O perfume das flores à noite, de Leïla Slimani, com tradução de Isabel Castro Silva, é o primeiro ensaio da autora a ser publicado em Portugal. Publicado pela Alfaguara, chancela que reúne a obra de Leïla Slimani – Canção doce(2017); No jardim do ogre (2018); O país dos outros (2021).
No início do ensaio, em Paris, em dezembro de 2018, Leïla Slimani fala-nos de como não gosta de sair e prefere a solidão à distração. Este livro começa justamente pelas renúncias próprias a quem quer escrever um romance (ou mesmo ler, no geral, ou escrever, no geral, actos igualmente solitários que implicam dedicação e abdicação).
“A primeira regra quando se quer escrever um romance é dizer não” (p. 13).
Nas páginas seguintes a autora descreve-nos o seu pequeno laboratório de escrita e explica como aquele é um dia mau, em que as personagens não lhe falam, e de como a escrita implica disciplina e abstinência. Curiosamente, páginas adiante, a autora fala-nos de como disse “sim” a uma estranha proposta. Aceita um inusitado convite para passar uma noite num museu em Veneza – um edifício mítico na Punta della Dogana, Dogana da Mar. Se, por um lado, o fechar-se num museu pode ser a medida extrema necessária para conseguir dar espaço à escrita, por outro lado, o escrever “por encomenda” deixa-a igualmente angustiada: “Em que armadilha fui cair? Porque aceitei escrever este texto, se estou plenamente convencida de que a escrita deve responder a uma necessidade, a uma obsessão íntima, a uma urgência interior?” (p. 45)
Essa noite insone num museu acaba por ser o pretexto para a escritora deambular por outras paragens e outros tempos, desvelando um pouco da arte do seu ofício. É também, insolitamente, no museu que se depara com o perfume noturno das damas-da-noite que a transportam para a infância em Rabat.
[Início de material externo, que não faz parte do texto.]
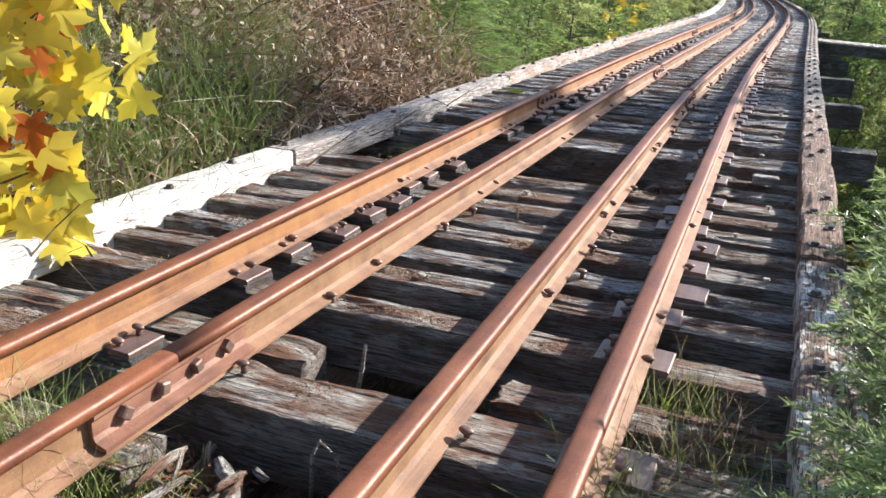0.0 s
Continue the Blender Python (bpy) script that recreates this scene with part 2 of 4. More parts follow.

Slimani consegue a proeza rara de tocar um assunto para depois passar a outro, para páginas adiante voltar ao ponto anterior, entretecendo tudo num texto coeso de rara beleza; da infância no país que deixou há 20 anos, do nomadismo e exílio, à condição de escritora-mulher e às memórias do pai, passando pelas alusões a autores que aprecia (Virginia Woolf, Milan Kundera, Rilke, James Baldwin, Murakami, Emily Dickinson, etc.), enquanto nos fala dos seus próprios romances.
Um livro belíssimo sobre a escrita, a identidade e a memória, de uma das mais importantes vozes da literatura francesa. Um livro que apetece ler e reler, em que se destaca uma multiplicidade de belíssimas frases às quais apetece voltar e em torno das quais muito se pode escrever: “A literatura consiste numa erótica do silêncio. O que conta é o que não se diz.” (p. 28)
Leïla Slimani, escritora franco marroquina, vencedora do Prémio Goncourt em 2016, nasceu em 1981, em Rabat, Marrocos, numa família de expressão francófona. Aos 17 anos, partiu para Paris, onde estudou Ciências Políticas. Antes de se dedicar à escrita, trabalhou como jornalista. Publicou vários livros de ensaio e opinião, e mantém atividade cívica em defesa dos direitos humanos. Liderou uma campanha para ajudar as mulheres marroquinas a reclamar os seus direitos, o que lhe valeu o Prémio Simone de Beauvoir para a Liberdade das Mulheres. O país dos outros, terceiro romance da autora, venceu o Grand Prix de l’Héroïne Madame Figaro e conquistou a crítica e os leitores. Está para sair em breve o segundo volume da trilogia O País dos Outros.
Leïla Slimani estará à conversa com Margarida Calafate Ribeiro dia 20 de junho, na Fundação Calouste Gulbenkian, entre as 18:00 e as 19:30. A entrada é livre e no final da conversa haverá uma sessão de autógrafos.